Working in literary departments exposed me to an extraordinary array of voices very early in my formation as an artist. Not only did I encounter a huge variety of writers (including some of my favorites to this day), I also had to articulate why and how scripts work (or don’t) on a craft level. In a script meeting with an early mentor, Gabe Greene, I told him that I thought a particular play was interesting. He said, with great kindness, “That tells me what you find interesting, but it doesn’t tell me anything about the play.” That was a pivotal moment for me. It helped me look beyond taste to understand structure, form, and dramatic engine. And, paradoxically, it helped me strengthen my taste. I gravitated towards plays that are formally adventurous, thematically ambitious, and dramaturgically unwieldy. I had to learn how to advocate for those plays I loved analytically as well as emotionally. And those are the kinds of plays I strive to write now.

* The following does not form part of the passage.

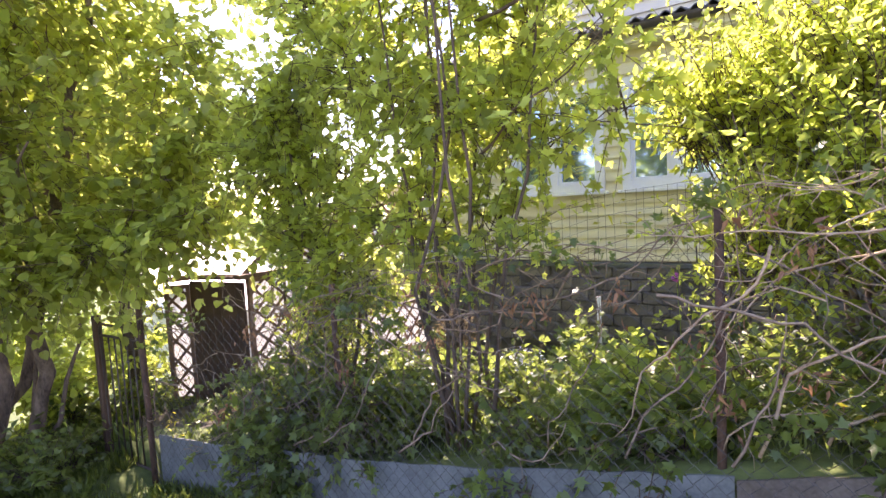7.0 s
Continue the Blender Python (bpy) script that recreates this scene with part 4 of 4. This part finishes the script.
# Rear lobes and the unseen top two are added to cast shade.
crown(t, q, [(-9.7, 0.8, 1.7, 1.2, 1.2, 0.9), (-9.2, 2.0, 1.35, 0.65, 0.75, 0.6), (-10.6, -0.4, 1.5, 1.1, 0.9, 1.0), (-9.9, 1.2, 3.0, 1.5, 1.5, 0.9), (-9.0, 2.35, 2.3, 0.6, 0.65, 0.7), (-9.7, 0.9, 0.55, 0.8, 0.9, 0.30), (-8.9, 2.5, 1.0, 0.4, 0.5, 0.3), (-8.75, 2.2, 1.7, 0.4, 0.5, 0.5), (-10.9, -1.0, 0.3, 0.6, 0.7, 0.7), (-10.2, 0.1, -0.2, 0.5, 0.5, 0.4), (-11.6, 2.0, 1.7, 0.9, 0.9, 0.9), (-11.4, 0.9, 2.8, 1.0, 1.0, 0.8), (-8.75, 1.75, 0.80, 0.45, 0.5, 0.22), (-8.35, 2.0, 0.95, 0.3, 0.35, 0.22), (-9.1, 1.4, 0.65, 0.5, 0.5, 0.28), (-8.8, 1.6, 0.78, 0.55, 0.5, 0.3), (-9.4, 1.7, 0.7, 0.5, 0.5, 0.3), (-9.9, 1.2, 0.6, 0.6, 0.5, 0.3), (-9.0, 3.2, 4.1, 1.3, 1.1, 0.7), (-8.4, 2.2, 4.4, 1.2, 1.0, 0.6)], 3900, 10, 0.088, L_LINDEN, M_BARK, ROUND, up=0.05, twig_len=0.45, droop=0.4, face=0.8)

t = thing("gate_tree", "dark crooked tree trunk beyond the garden gate", "tree")
q = rg(17)
z0 = gz(-11.06, 2.6)
p = np.array([(-11.10, 2.60, z0 - 0.1), (-11.06, 2.60, z0 + 0.4), (-11.04, 2.60, z0 + 0.8), (-11.12, 2.58, z0 + 1.2), (-11.22, 2.55, z0 + 1.7), (-11.25, 2.5, z0 + 2.4), (-11.2, 2.4, z0 + 3.4)])
tubes("trunk", [p], [(0.15, 0.12, 0.11, 0.10, 0.09, 0.07, 0.04)], M_BARK2, t, 10)
# Crown lobes are added on the sun's line to shade verge and path.
crown(t, q, [(-10.95, 2.45, 2.2, 0.75, 0.6, 0.4), (-11.3, 2.6, 2.7, 0.8, 0.6, 0.4), (-11.8, 2.3, 2.7, 0.9, 0.8, 0.5), (-12.2, 1.9, 3.3, 0.9, 0.9, 0.5), (-11.7, 3.7, 2.1, 0.7, 0.6, 0.4)], 950, 10, 0.085, L_LINDEN, M_BARK2, ROUND, up=0.1, twig_len=0.4, droop=0.4)
limbs(t, q, [((-11.12, 2.58, z0 + 1.2), (-10.8, 2.2, z0 + 2.0), 0.04, 0.012), ((-11.2, 2.55, z0 + 1.6), (-11.7, 2.4, z0 + 2.6), 0.04, 0.012)], M_BARK2, "limb")

t = thing("thuja", "tall dried brown thuja behind the house", "tree")
q = rg(8)
tubes("trunk", [[(-3.2, 11, -0.6), (-3.2, 11, 3.4)]], [(0.08, 0.02)], M_BARK2, t, 8)
crown(t, q, [(-3.1, 11, 1.2, 1.0, 0.6, 1.3), (-3.05, 11, 2.5, 1.0, 0.6, 0.9), (-3.15, 11, 3.35, 0.68, 0.45, 0.6)], 3400, 9, 0.085, L_CONIFER, M_BARK2, NARROW, up=1.0, twig_len=0.28, droop=-0.1)

t = thing("far_shrubs", "mixed green shrubs at the back of the garden", "shrubs", kind="stuff")
q = rg(9)
crown(t, q, [(-1.9, 11.5, 1.6, 0.8, 0.8, 1.0), (-2.2, 12.5, 0.2, 2.5, 1.0, 0.9), (-1.2, 11.5, 2.2, 0.7, 0.7, 0.7), (1.5, 12.0, 0.9, 2.0, 1.0, 0.9), (3.4, 11.5, 0.5, 1.0, 0.8, 0.35), (5.5, 14, 0.5, 2.0, 1.0, 0.3)], 1500, 9, 0.11, L_SHRUB, M_BARK2, up=0.4)
t = thing("far_shrubs", "sunlit green shrubs beyond the garden gate", "shrubs", kind="stuff")
# Higher lobes, mostly hidden by the linden, are added to shade the verge.
crown(t, q, [(-12.6, 2.0, -0.9, 1.2, 1.5, 0.8), (-12.4, -0.5, -0.9, 1.3, 1.3, 0.9), (-13.5, 0.8, 0.2, 1.5, 1.6, 1.0), (-12.8, -2.5, -0.5, 1.2, 1.2, 1.2), (-11.6, 8.6, -0.9, 0.8, 1.0, 0.6), (-11.2, 2.6, -0.8, 0.7, 0.5, 0.6), (-11.6, 3.9, -0.9, 0.6, 0.5, 0.5), (-11.0, 1.6, -1.0, 0.5, 0.5, 0.4), (-13.8, 2.9, 1.8, 1.3, 1.2, 1.2), (-14.2, 0.4, 1.8, 1.5, 1.5, 1.5), (-11.3, 2.3, 0.5, 0.6, 0.5, 0.7), (-11.9, 2.7, 1.7, 0.7, 0.6, 0.7), (-12.3, 3.1, 2.7, 0.8, 0.7, 0.6), (-11.6, 2.6, 0.5, 0.7, 0.6, 0.6), (-12.2, 2.4, 1.0, 0.8, 0.7, 0.7)], 4200, 9, 0.10, L_MAPLE, M_BARK2, up=0.4)
# Hedge outside the view, added for what the window panes mirror.
t = thing("roadside_hedge", "unseen leafy hedge added across the lane", "hedge", kind="stuff")
crown(t, q, [(-14 + 3.0 * i, -10.5 + 0.5 * math.sin(i * 2), lerp(-14 + 3.0 * i, ROAD) + 0.3, 2.0, 1.2, 0.6 + 0.15 * math.sin(i)) for i in range(11)], 1300, 9, 0.22, L_APPLE, M_BARK2, up=0.3, twig_len=0.6)
t = thing("distant_woods", "low wooded skyline beyond the gardens", "woods", kind="stuff")
crown(t, q, [(60 * math.cos(a) * (1 + 0.1 * math.sin(5 * a)), 60 * math.sin(a), -0.8, 7, 7, 2.6 + math.sin(7 * a)) for a in np.linspace(0, 2 * math.pi, 34)], 2600, 9, 1.3, L_ROWAN, M_BARK2, up=0.3, twig_len=2.5)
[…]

What themes do you find yourself returning to in your writing?
I’m fascinated by the failure and the legacy of the American Dream, the belief that we can slough off our old identities like snakeskin and start new. But we can’t, not really. I think that’s why my plays are full of ghosts. I believe most of us are running from something. It makes me wonder: What haunts each of us? Why do our ghosts always find us, wherever we go? How do we escape these ghosts? Those questions lead me to excavate the contradictions of identity—I’m curious about how the way we see ourselves runs up against the way authority figures see us or try to define us. And I’m obsessed with the impossibility of acting ethically in an inherently corrupt world. So what does it mean to be good? How do you lead a meaningful life? All these questions and threads are inextricable for me.
What is the weirdest phrase you’ve Googled when researching a play?
There are too many to pick one. The past few plays have led me to search for such gems as, “how do you slaughter a bull;” “plant hermaphroditism;” “Quechua social structure;” “physics of hanging;” and “origin of the teddy bear.” Each search opens up its own series of rabbit holes. I love that. I do a lot of research, especially when I’m trying to do something sensitive, like write characters who are part of the indigenous Quechua community in Peru. For that, I started with a Google search, now I’m doing book research, and then I’ll conduct interviews. Another subject I’m obsessed with and have been exploring for years is how someone becomes radicalized. I’ve done quite a few searches on that subject. I’m sure I’m on a list somewhere. I’ve mentioned this to other writers who are sure they’re on a list somewhere too. I like thinking there’s a filing cabinet in an intelligence office somewhere dedicated to playwrights.
What have you been working on this year?
One play I’m working on is about a mountain climber and suffragist at the turn of the 20th century. It’s inspired by a woman named Annie Peck. Right now I’m using the guidebooks she wrote as the formal backbone of the piece. I’m interested in exploring her relationship with her Quechua porter. She was so progressive in one area of her life (not only was she was the first woman to climb in pants, she was also a classicist and one of the first female professors in the United States)—but the way she regarded the indigenous communities she encountered in South America was deeply problematic. I want to use her story to talk about contemporary problems surrounding gender and privilege. In writing this play I’m trying to explore my own blind spots about white feminism. It’s very humbling—and rightly so.